Hopsonn was born in Shalfleet on the Isle of Wight, where he was baptised on 6 April 1643, the second son of Captain Anthony Hopson (d. 1667) and his wife Anne Kinge. According to local tradition, he was orphaned early in life and apprenticed to a tailor in Bonchurch, near Ventnor, before running off to sea. Samuel Smiles tells the tale thus in Self Help:

He was working as a tailor’s apprentice near Bonchurch, in the Isle of Wight, when the news flew through the village that a squadron of men-of-war was sailing off the island. He sprang from the shopboard, and ran down with his comrades to the beach, to gaze upon the glorious sight. The boy was suddenly inflamed with the ambition to be a sailor; and springing into a boat, he rowed off to the squadron, gained the admiral’s ship, and was accepted as a volunteer.

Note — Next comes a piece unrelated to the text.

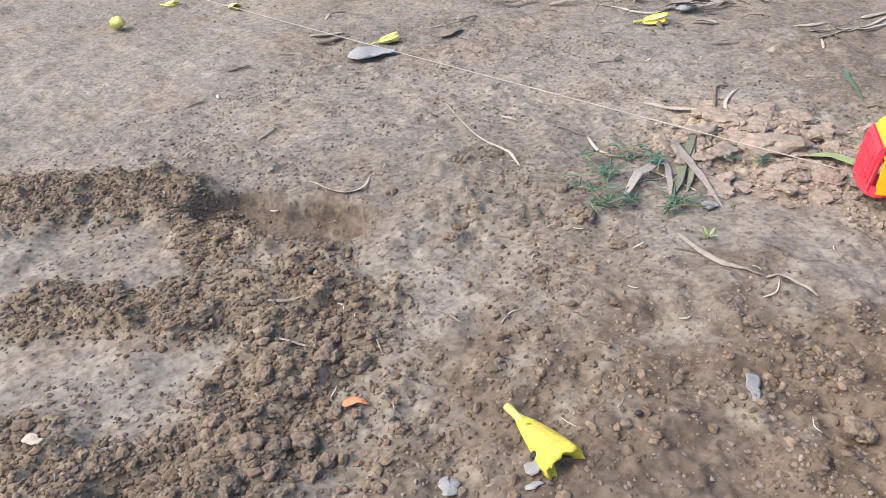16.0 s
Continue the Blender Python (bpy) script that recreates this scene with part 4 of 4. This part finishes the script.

According to John Knox Laughton in the Dictionary of National Biography, this colourful story "rests on no historical foundation."

However it happened, Hopsonn seems to have joined the navy by 1662, and was mentioned as a "particular friend" of Samuel Pepys' brother-in-law Balthazar St Michel in 1666. He was given his first commission, as second lieutenant of the Dreadnought, on the outbreak of the Third Anglo-Dutch War in 1672. He fought in the Battle of Solebay aboard this vessel, and in all the other battles of the war.